SPRING EXHIBITION
What we notice when we slow down
In her first ArtCentre of Plano solo exhibition, What I Paused For: What We Almost Missed, Jennifer Seibert transforms familiar North Texas paths, creek edges, and suburban margins into paintings about memory, movement, attention, and presence.
Selections from Jennifer Seibert’s What I Paused For: What We Almost Missed, where familiar North Texas paths, park edges, and suburban margins are transformed into studies of attention, memory, and place.
Jennifer Seibert’s paintings begin in places many of us pass without much thought. These are not monumental landscapes or dramatic scenic overlooks. They are the in-between spaces of daily life: a creek corridor, a neighborhood path, a stretch of parkland, a view briefly held during a morning run.
For Seibert, that ordinariness is the point.
Living in Allen, Texas, she runs many of the same routes most mornings, moving past Bethany Lakes, through Oak Point and Spirit Park, and along the suburban edges of North Texas. Her process begins there, on foot. During these runs, a moment of light, color, texture, or recognition interrupts the rhythm. She pauses, photographs, and carries the image forward.
Each painting then moves through a layered process. A photograph becomes the source image. That image is mediated through AI before Seibert returns to the studio to paint it alla prima in oil — all at once, wet into wet, with no going back. The final painting is not a direct record of a place, nor a simple translation of a photograph. It is the result of repeated looking: experienced through the body, filtered through technology, and reclaimed by the hand.
This process began as a research question: what happens when we slow down enough to really look at something ordinary? Can the repeated practice of painting overlooked spaces restore something we are quietly losing — the ability to choose where we focus, to be present, and to hold sustained attention?

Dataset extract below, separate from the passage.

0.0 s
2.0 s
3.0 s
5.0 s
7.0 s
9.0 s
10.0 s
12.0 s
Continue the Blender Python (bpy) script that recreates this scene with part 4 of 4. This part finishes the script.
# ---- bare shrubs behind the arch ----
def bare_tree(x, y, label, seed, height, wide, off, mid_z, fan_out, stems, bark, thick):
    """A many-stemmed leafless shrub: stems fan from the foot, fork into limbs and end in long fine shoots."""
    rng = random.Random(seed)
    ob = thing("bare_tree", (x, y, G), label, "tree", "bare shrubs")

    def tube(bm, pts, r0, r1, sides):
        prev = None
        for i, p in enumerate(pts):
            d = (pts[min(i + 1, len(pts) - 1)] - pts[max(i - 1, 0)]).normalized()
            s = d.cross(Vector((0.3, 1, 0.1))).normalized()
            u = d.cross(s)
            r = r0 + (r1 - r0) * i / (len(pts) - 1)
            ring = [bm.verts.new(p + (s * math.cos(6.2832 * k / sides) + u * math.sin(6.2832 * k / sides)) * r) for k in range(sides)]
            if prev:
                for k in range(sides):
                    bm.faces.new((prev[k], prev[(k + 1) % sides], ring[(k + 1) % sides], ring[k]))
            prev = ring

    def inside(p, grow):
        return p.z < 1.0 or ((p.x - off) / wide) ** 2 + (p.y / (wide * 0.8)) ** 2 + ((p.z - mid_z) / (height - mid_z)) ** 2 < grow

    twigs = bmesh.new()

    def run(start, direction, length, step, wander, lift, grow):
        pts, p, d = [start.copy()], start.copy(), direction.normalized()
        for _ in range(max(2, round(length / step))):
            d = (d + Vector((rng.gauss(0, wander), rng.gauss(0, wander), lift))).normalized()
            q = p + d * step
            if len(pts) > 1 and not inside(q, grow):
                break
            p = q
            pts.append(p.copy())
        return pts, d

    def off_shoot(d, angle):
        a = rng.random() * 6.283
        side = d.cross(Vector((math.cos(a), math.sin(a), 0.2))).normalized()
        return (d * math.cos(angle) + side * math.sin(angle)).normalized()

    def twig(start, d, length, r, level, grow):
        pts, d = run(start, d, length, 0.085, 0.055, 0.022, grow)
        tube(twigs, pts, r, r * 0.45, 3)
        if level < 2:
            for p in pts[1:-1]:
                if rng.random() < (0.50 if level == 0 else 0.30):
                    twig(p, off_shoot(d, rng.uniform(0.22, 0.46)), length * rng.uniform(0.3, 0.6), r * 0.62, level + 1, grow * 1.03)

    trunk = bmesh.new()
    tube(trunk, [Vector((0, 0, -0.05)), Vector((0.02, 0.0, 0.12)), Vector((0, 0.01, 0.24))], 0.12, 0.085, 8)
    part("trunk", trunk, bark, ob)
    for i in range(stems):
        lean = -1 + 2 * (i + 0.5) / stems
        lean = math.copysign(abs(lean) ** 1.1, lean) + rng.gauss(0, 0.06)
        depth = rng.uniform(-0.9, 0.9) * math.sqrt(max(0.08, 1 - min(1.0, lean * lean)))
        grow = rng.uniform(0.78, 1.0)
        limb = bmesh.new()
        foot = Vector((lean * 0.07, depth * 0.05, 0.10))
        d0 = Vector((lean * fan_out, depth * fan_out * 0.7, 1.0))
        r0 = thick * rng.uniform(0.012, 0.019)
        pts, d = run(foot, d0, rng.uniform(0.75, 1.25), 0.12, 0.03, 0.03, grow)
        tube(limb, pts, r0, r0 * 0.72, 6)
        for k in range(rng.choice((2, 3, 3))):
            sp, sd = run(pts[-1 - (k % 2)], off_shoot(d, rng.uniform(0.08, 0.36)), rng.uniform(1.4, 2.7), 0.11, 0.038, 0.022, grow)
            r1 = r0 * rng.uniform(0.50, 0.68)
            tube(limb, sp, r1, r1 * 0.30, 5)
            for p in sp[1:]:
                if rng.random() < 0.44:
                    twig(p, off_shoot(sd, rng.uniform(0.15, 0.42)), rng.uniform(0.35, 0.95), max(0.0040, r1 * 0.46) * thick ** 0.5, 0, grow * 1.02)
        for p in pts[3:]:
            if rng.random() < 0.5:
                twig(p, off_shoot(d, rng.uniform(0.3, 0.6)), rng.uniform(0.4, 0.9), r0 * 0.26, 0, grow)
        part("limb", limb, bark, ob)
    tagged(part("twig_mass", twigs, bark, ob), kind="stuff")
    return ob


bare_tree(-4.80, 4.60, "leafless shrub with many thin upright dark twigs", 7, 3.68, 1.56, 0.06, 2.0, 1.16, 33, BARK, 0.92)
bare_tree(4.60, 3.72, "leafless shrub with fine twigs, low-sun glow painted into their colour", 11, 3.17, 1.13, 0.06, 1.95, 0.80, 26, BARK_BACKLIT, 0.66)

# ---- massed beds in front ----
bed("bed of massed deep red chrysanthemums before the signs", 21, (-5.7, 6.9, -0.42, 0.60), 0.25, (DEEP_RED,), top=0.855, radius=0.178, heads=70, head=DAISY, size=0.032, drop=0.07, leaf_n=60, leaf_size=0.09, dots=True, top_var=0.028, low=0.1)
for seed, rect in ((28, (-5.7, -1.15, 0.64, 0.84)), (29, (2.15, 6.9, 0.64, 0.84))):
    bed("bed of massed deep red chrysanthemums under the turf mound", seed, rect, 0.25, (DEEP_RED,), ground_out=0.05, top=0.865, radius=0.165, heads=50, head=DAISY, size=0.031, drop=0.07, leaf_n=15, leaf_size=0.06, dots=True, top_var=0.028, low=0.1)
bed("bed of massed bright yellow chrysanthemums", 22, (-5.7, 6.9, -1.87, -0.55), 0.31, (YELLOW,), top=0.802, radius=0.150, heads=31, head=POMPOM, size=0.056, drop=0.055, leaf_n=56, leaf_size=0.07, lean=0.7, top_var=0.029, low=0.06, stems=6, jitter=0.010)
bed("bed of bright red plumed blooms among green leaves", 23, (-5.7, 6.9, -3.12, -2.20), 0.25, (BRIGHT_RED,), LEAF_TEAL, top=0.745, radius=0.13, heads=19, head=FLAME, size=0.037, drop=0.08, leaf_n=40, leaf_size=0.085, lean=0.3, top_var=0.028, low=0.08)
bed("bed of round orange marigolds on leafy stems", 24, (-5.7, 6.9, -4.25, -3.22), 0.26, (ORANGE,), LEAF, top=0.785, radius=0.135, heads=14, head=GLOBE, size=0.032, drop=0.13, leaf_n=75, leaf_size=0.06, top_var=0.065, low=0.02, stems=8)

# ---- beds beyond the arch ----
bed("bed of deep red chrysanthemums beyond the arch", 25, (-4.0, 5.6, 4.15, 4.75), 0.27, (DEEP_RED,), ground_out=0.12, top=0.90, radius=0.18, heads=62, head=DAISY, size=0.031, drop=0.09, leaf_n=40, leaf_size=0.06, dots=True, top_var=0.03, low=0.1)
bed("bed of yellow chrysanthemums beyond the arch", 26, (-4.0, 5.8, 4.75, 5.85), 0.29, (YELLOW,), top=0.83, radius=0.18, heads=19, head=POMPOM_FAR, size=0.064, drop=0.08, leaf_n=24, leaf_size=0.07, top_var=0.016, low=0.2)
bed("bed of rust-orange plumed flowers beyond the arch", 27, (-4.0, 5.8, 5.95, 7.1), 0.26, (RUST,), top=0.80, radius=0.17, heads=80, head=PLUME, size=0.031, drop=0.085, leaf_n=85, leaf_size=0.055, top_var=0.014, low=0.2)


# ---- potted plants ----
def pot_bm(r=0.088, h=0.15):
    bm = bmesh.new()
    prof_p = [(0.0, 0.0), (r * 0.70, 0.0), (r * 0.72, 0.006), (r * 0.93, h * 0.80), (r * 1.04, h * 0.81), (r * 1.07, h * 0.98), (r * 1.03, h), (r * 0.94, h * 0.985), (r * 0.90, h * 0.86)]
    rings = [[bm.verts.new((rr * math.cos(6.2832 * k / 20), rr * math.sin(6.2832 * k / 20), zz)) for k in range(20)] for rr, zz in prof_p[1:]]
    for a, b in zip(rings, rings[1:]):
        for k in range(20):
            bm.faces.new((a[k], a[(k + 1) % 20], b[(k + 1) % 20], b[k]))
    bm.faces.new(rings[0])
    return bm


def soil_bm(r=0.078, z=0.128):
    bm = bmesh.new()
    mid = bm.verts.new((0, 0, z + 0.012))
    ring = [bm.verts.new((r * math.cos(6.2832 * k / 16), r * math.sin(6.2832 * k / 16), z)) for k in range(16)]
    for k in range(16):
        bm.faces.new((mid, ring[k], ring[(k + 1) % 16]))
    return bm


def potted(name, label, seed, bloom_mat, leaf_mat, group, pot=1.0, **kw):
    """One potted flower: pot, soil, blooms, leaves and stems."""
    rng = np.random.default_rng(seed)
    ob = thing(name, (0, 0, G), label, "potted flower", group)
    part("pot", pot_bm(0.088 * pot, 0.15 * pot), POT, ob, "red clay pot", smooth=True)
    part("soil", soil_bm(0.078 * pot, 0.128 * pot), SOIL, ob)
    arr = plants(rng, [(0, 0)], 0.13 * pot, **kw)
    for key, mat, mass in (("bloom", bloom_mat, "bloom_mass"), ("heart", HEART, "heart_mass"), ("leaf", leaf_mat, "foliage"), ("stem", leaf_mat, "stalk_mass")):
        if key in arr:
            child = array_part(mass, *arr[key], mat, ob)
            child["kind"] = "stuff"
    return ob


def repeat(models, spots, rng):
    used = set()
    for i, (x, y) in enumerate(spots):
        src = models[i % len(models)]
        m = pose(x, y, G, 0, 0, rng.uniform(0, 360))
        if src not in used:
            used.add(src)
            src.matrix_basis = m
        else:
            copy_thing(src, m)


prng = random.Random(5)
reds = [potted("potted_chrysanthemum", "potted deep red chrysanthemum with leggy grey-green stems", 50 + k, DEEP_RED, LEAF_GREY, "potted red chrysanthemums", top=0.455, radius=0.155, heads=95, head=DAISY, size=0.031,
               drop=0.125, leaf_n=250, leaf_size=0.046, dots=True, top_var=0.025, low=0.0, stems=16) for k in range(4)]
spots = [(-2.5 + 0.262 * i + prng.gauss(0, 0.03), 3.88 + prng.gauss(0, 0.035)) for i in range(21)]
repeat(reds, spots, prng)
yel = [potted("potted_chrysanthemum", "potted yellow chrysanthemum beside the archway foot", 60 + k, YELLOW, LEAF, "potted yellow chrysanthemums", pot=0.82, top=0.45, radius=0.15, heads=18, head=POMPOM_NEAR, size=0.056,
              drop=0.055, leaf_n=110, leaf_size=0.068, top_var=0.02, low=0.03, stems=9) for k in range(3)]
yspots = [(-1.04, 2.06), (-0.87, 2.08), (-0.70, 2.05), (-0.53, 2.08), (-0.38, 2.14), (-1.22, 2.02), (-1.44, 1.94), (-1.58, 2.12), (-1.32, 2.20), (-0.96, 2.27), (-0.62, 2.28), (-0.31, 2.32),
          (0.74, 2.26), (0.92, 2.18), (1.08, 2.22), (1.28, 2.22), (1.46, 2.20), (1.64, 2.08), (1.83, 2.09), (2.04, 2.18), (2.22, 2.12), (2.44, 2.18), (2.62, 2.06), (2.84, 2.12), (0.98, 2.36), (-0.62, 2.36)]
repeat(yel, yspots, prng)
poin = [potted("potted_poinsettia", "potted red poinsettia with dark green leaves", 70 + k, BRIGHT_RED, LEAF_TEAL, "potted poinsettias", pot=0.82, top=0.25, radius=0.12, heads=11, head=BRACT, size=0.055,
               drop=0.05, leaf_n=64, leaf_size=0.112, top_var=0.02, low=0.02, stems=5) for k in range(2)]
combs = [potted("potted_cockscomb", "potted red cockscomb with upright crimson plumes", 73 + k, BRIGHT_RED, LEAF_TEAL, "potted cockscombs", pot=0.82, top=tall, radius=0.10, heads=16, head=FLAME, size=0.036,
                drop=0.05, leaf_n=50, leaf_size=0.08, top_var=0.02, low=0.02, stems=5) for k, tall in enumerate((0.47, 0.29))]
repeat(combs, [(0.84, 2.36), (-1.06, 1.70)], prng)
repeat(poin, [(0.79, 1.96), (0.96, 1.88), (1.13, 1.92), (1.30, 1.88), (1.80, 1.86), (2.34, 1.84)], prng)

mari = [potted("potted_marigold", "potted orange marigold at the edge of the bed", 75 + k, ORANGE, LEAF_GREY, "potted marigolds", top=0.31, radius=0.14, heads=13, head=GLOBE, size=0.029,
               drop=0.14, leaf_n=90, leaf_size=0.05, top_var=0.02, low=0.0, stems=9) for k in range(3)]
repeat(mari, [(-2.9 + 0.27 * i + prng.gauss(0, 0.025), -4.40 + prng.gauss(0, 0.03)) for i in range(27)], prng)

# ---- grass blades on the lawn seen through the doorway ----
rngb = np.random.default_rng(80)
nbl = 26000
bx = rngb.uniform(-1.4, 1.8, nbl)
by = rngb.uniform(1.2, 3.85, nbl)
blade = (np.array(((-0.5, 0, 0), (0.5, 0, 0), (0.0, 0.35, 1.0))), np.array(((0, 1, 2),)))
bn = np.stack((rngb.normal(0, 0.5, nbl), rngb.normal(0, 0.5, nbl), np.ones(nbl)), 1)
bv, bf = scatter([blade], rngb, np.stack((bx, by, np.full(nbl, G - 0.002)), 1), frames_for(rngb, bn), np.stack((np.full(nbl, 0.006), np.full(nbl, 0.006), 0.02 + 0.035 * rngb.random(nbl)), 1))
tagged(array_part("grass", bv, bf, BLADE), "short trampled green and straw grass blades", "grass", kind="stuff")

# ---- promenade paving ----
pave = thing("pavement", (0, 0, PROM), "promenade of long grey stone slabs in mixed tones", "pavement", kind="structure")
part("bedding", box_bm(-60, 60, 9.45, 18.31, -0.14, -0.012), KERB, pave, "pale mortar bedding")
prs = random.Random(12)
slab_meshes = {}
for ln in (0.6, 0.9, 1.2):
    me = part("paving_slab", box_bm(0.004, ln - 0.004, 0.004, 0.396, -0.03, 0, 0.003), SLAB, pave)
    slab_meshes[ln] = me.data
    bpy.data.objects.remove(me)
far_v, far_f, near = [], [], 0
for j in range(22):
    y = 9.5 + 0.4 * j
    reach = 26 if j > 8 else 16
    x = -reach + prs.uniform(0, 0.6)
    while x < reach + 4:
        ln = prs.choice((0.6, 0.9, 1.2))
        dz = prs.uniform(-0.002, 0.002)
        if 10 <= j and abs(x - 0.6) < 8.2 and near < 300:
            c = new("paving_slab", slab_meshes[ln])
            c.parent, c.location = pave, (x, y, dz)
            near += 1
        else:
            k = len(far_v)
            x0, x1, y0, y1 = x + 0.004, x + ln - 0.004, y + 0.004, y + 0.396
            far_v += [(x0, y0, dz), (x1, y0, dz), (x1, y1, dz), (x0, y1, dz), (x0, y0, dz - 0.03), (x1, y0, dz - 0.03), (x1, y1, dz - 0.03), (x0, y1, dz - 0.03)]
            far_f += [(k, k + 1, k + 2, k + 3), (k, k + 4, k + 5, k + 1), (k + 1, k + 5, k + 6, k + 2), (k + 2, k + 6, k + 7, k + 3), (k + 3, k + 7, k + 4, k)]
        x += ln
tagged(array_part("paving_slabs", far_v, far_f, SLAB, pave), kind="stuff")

The work suggests that it can.
These works ask what happens when ordinary places are given sustained attention — and what we recover when we slow down enough to really look.
Seibert’s paintings ask viewers to consider attention not as a passive act, but as a creative and restorative practice. In a world shaped by algorithmic feeds and fractured concentration, her work insists on a different kind of looking — one that is chosen, patient, and deeply human.
This is where the ordinary becomes powerful. When AI mediates a spectacular landscape, it often heightens the already dramatic. But when it mediates a subtle stretch of trail, a bend in a path, or a familiar patch of sky, the act of noticing becomes more visible. The image asks: what was worth pausing for in the first place? What did the artist see that might otherwise have gone unseen?
In What I Paused For: What We Almost Missed, the external landscape becomes inseparable from the internal one. Seibert’s runs are not only physical routes through North Texas. They are spaces where memory, thought, love, grief, and presence move together. A familiar path becomes a place where the mind loosens, where people held in memory drift through the work, and where daily ritual becomes a form of reflection.
“Jennifer’s work invites us to reconsider the places we think we already know. Through her process, she transforms the familiar into something deeply contemplative. The result is a body of work that feels both contemporary and personal.”
In Seibert’s hands, painting becomes an act of care: a way to hold onto fleeting moments, familiar places, and the people carried in memory. Her work asks us to pause, look longer, and find meaning in what we might otherwise miss.
The titles extend that intimacy. Many read like fragments of conversation, memory, or affection — small recognitions gathered during the making process. Seibert describes them as love letters: to people she thinks about while running, to conversations that continue internally, to those she misses, and to the moments of attention that hold them close. In that sense, the paintings become both landscapes and correspondences.
Seibert brings a deep studio foundation to this body of work. She holds an MFA and BFA in studio arts and has exhibited nationally and internationally, including at the Cité Internationale Universitaire in Paris, ARTSpace: CAA in New York, and MAD Centre Gallery in Albania. Her work has been recognized by jurors from PBS and Heritage Auction House, and she received a Collin College Study Grant to support the research behind this exhibition.
She currently teaches Painting, Drawing, and 2D Design as a full-time faculty member at Collin College and is co-founder of Chloe Mae Studios, a boutique gallery in Downtown Allen.
With What I Paused For: What We Almost Missed, painting, running, memory, and daily ritual come together as a practice of attention. The work invites viewers to reconsider the places they move through quickly and to recognize the quiet meaning that can emerge when we choose to look longer.
What I Paused For: What We Almost Missed is on view at the ArtCentre of Plano through June 27th, 2026.
Join us for a Reception and Artist Talk with Jennifer, at the ArtCentre on Sunday, May 24, 4:00-6:00 p.m. This event is free and open to the public.
Jennifer will host an artist workshop on Saturday, June 20, 2:00-4:00 p.m.